By the time I was established as a writer, there was increasing concern that review scores weren't just silly and reductive but actively harmful, facilitating the worst tendencies of fan culture and giving cudgels to publishing execs that they could wield against studios. A lot of outlets got away from the practice of assigning scores at all, for those and other good reasons, and we followed suit at Waypoint.

As a critic I'll admit I was relieved by the shift at the time. I certainly didn't want to think the review I was writing was actually going to affect someone's livelihood, and I didn't want Metacritic averages and publisher bonuses lurking in the back of my mind as I debated between a 6 or a 7. It was actively scarring the very few times developers got in my mentions to complain about a review and then got their fans fired up to complain about me

But at the risk of further implicating myself, I am absolutely certain the result of an increasing number of outlets moving away from review scores was that I read fewer reviews. Doubtless, the fact that tons of outlets closed and the remainder started getting much choosier about which games they would review at all did not help the situation, but either way I started to notice that when I went to check how a game was reviewed, suddenly there weren't many entries showing up on Metacritic. I’d have remember to do a separate search for what Eurogamer was saying, or RPS, but a lot of other places that didn't run review scores just dropped off my radar.

A screen shot from the video game Kane & Lynch.
6.0? Some people would kill to get a 6.0 on a test.

In hindsight, I also kind of feel like a lot of scores discourse was driven by a desire to prevent bad actors from doing the things that bad actors always find a way to do. It's not like the video game publishers lost the means to punish studios and fire workers when they stopped using Metacritic scores as a performance indicator. The toxic fandoms that weaponized review scores to wage online vendettas have proven beyond all doubt that they will find a way to be toxic regardless of what people like us decide to do.

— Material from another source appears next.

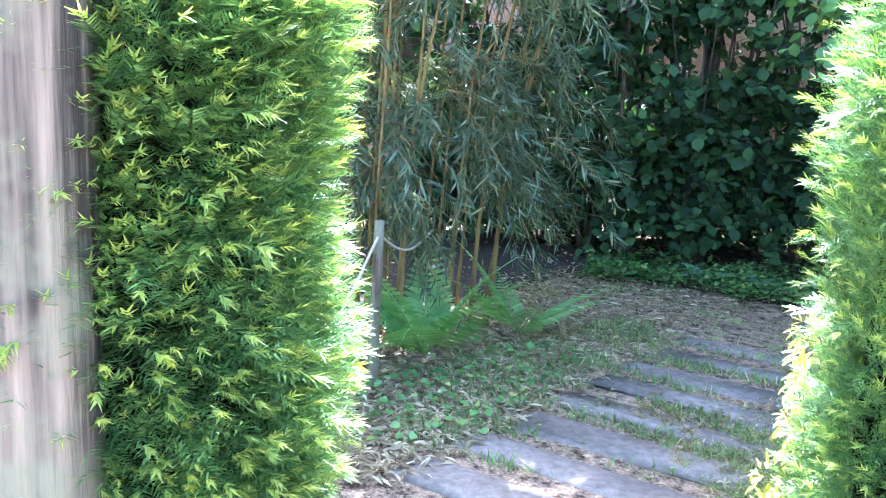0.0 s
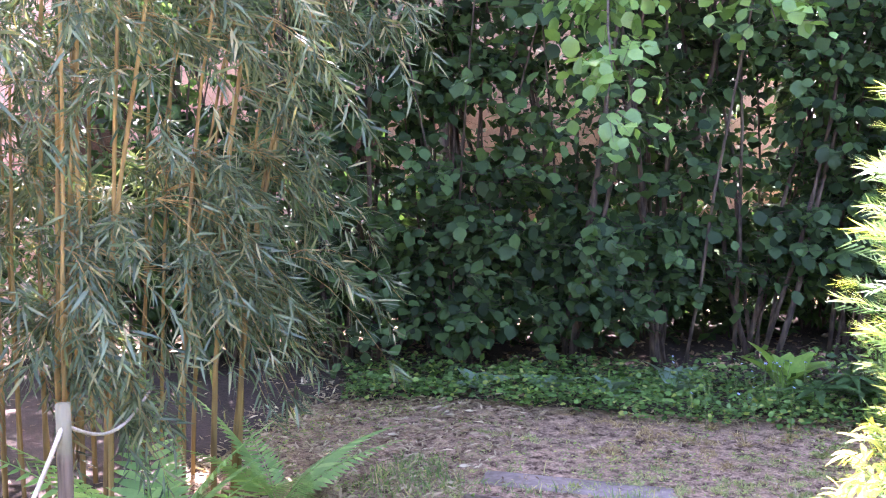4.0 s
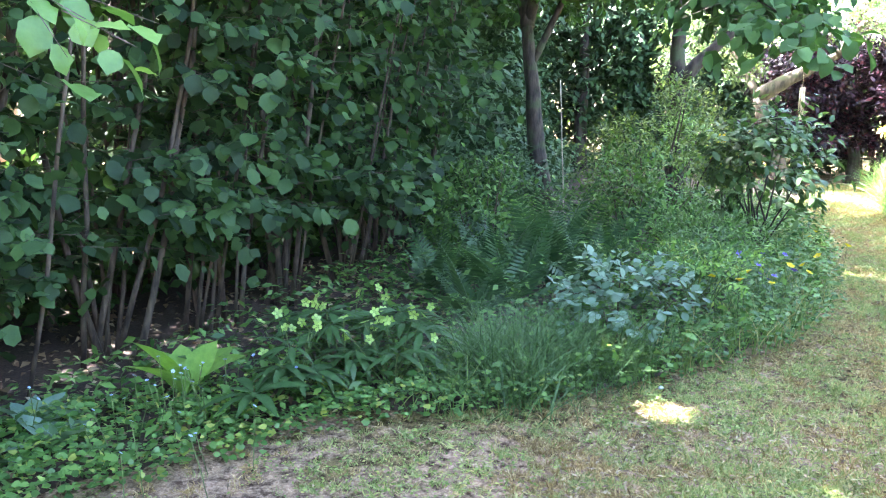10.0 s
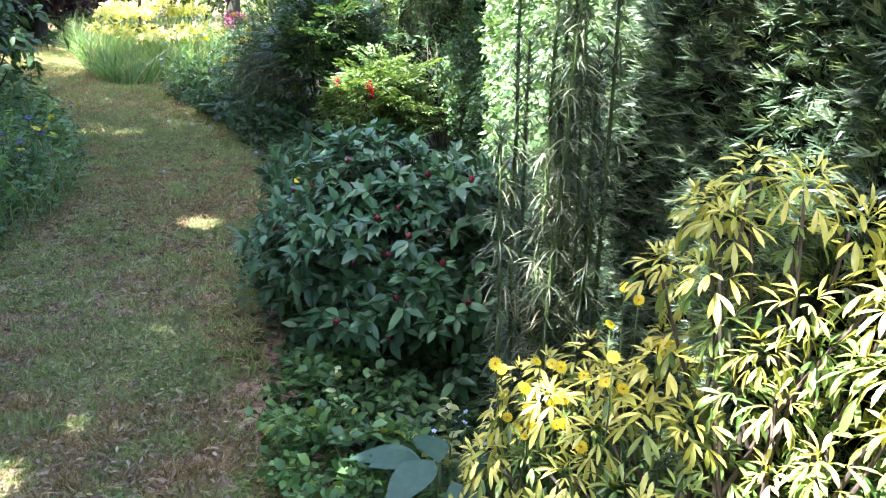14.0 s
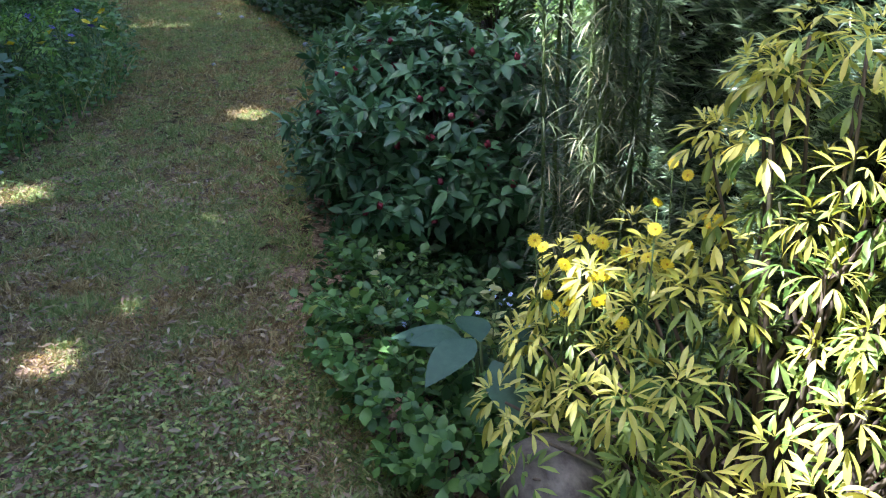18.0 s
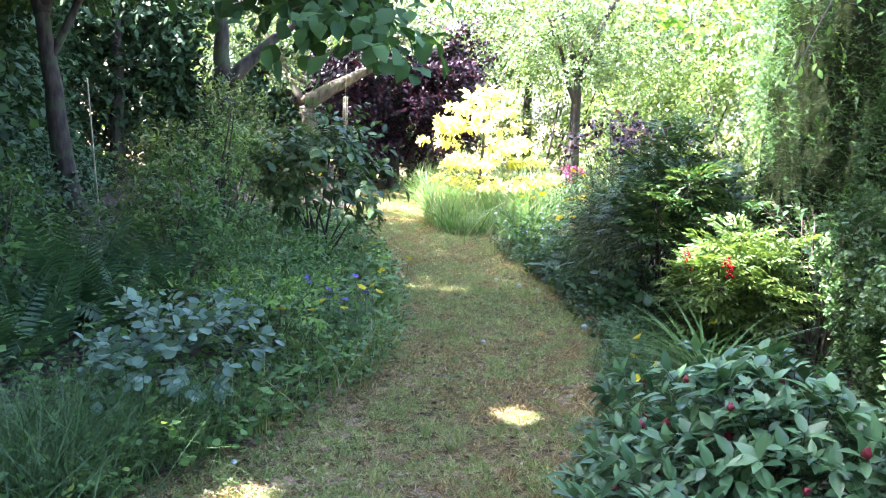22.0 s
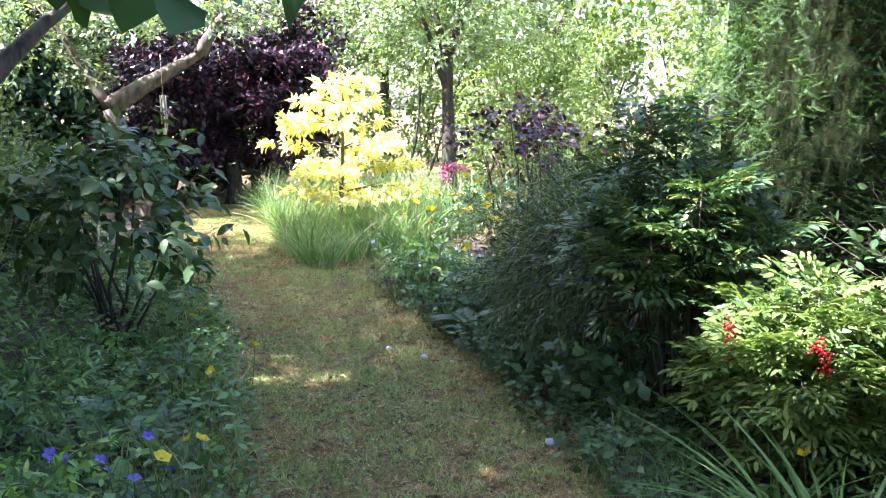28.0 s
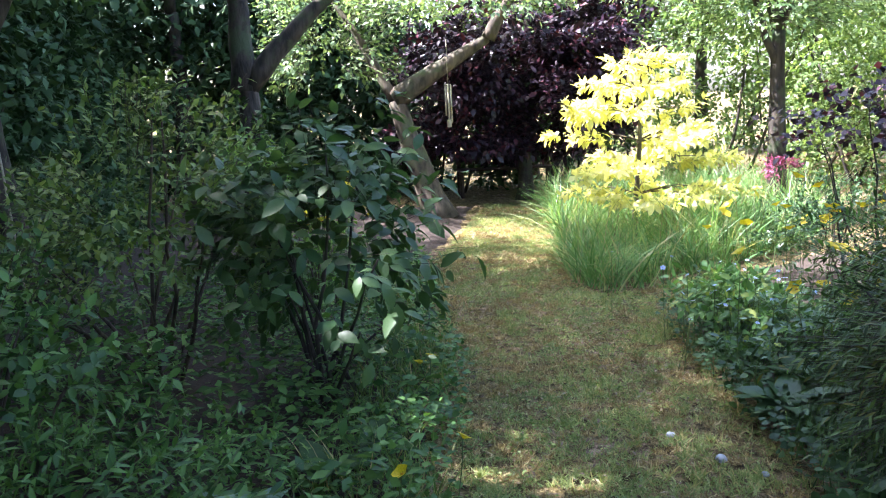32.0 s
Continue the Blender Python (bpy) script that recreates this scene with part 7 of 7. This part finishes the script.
def thicket(a, b, depth, height, n, leaf, mat, label, seed, low=0.0, tmpl=DIAMOND, gaps=-1.0):
    """A bank of dense bushes between two points, uneven on top, split into bushes of about two metres."""
    rng = np.random.default_rng(seed)
    a, b = np.array(a, float), np.array(b, float)
    L = np.linalg.norm(b - a)
    d = (b - a) / L
    nrm = np.array([-d[1], d[0]])
    k = max(1, round(L / 2.2))
    for i in range(k):
        m = int(n * L / k)
        s = rng.uniform(-0.15, 1.15, m) * L / k + i * L / k
        h = height * (0.75 + 0.25 * rng.uniform(0.6, 1.2)) * (1 - 0.35 * np.abs(s * k / L - i - 0.5) ** 2)
        z = low + rng.uniform(0, 1, m) ** 0.8 * (h - low)
        bulge = np.sqrt(np.clip(1 - (z / (h + 0.01)) ** 3, 0.05, 1))
        w = rng.uniform(-1, 1, m) * depth * bulge
        p = a + d * s[:, None] + nrm * w[:, None]
        q = np.column_stack([p, z])
        f = np.array([noise.noise(Vector((v[0] * 1.3, v[1] * 1.3, v[2] * 1.3 + seed))) for v in q])
        q = q[f > gaps]
        c = a + d * (i + 0.5) * L / k
        ob = thing("bush", (c[0], c[1], 0), label, "bush", "bushes round the garden")
        out = np.column_stack([rng.normal(0, 1, (len(q), 2)), rng.normal(0.2, 0.5, len(q))])
        lv, tw = sprays(rng, q, out, 4, 0.3, leaf, tmpl, 0.85, 0.8, 0.35, 0.4, 0.003)
        part("foliage", lv, mat, ob)
        for j in range(4):
            e = q[rng.integers(0, len(q))]
            part("stem", tube(bent(rng, (c[0] + rng.normal(0, 0.3), c[1] + rng.normal(0, 0.2), -0.03), e, 7, 0.07), np.linspace(0.03, 0.012, 7), 5), BARK, ob)


# the dark banks below get their shade from the leaf colour
thicket((8.7, 5.2), (16.5, 5.2), 0.45, 0.8, 750, 0.085, SHADED_LEAF, "low bushes in the bed, leaves coloured dark as in shade", 911)
thicket((9.5, 6.6), (19.5, 6.4), 0.9, 4.4, 2000, 0.145, SHADED_LEAF, "dense dark green bushes behind the trees", 900)
thicket((8.6, 7.4), (20.0, 7.8), 0.6, 5.6, 1300, 0.17, TREE_LEAF, "tall dark green bushes closing the wood", 912)
thicket((19.6, 6.4), (21.0, 1.4), 0.7, 3.8, 1300, 0.17, SHADED_LEAF, "dense green bushes at the end of the path", 901)
thicket((20.4, 1.6), (20.6, -2.4), 0.6, 2.8, 440, 0.17, SHADED_LEAF, "dark leafy bushes behind the bench", 902)
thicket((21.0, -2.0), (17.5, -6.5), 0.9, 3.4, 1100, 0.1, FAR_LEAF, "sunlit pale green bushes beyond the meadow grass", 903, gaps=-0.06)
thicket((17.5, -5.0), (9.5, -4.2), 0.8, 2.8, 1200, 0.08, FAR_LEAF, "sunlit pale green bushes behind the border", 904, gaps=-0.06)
thicket((-3.0, 8.6), (2.6, 8.3), 0.5, 1.5, 300, 0.12, HAZEL, "dark undergrowth behind the hazels", 913)
thicket((2.6, 8.3), (9.2, 7.4), 0.5, 3.6, 520, 0.13, SHADED_LEAF, "dark undergrowth behind the hazels", 905, gaps=0.08)
thicket((1.0, 8.3), (8.5, 6.3), 0.35, 1.1, 420, 0.12, HAZEL, "dark low undergrowth among the hazel stems", 910)
thicket((-2.6, 3.2), (-2.4, 8.5), 0.6, 3.0, 260, 0.12, TREE_LEAF, "dark green bushes beside the bamboo", 906)
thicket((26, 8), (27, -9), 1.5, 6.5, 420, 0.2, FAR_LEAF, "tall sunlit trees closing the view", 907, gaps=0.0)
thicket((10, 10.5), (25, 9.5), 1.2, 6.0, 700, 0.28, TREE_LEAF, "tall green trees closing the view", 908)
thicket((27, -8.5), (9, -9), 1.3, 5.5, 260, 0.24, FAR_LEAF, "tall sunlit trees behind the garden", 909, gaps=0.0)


def house():
    rng = np.random.default_rng(800)
    ob = thing("house", (2.5, 14.5, 0), "neighbouring pink brick house seen through the leaves", "house")
    y = 13.0
    part("wall", box(-4.0, 12.0, y, y + 0.3, -0.1, 5.2), BRICK, ob)
    part("roof", box(-4.4, 12.4, y - 0.4, y + 6, 5.2, 5.5), ROOF, ob)
    part("window", box(2.6, 3.8, y - 0.03, y - 0.005, 1.0, 2.3), METAL, ob)
    part("window", box(-0.8, 0.4, y - 0.03, y - 0.005, 1.0, 2.3), METAL, ob)
    V, F = box(0, 0.215, 0, 0.03, 0, 0.065, 0.003)
    me = mesh_of("brick", V, F, BRICK)
    for r in range(40):
        for c in range(14):
            x = 0.0 + c * 0.225 + (0.11 if r % 2 else 0)
            if len(ob.children) < 290 and not (2.5 < x + 0.1 < 3.9 and 12 < r < 32):
                b = new("brick", me)
                b.parent = ob
                b.location = Vector((x + 0.4, y - 0.032, r * 0.075 + 0.3)) - ob.location


house()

In the meantime, I'm not sure I love what has filled the void. I’ve certainly noticed that on our own show, we refer to Steam user ratings as our litmus test for how a game is doing. Partly to fill in gaps about sales data, but not entirely. Sometimes I think that review score discourse mostly succeeded in decoupling game criticism from what made it useful to its audience: informing people about a game’s character and assist people in making decisions about how they spend their time and money. I don’t think Eurogamer’s reviews got better when they ditched scores, and I don’t think they lost anything when they went back to them.

Or is this just how my reactionary turn begins and in a few weeks I'll be sanctimoniously declaring my allegiance and solidarity with The Consumer?

Patrick: Is this where I confess that when I’m reading a review, even from a critic I admire, I scroll to the bottom to figure out where they landed on a thing, and then work backwards? In some sense, that’s just me using a concluding paragraph to arrive at a soft review score, or at least tone, before I really dig in.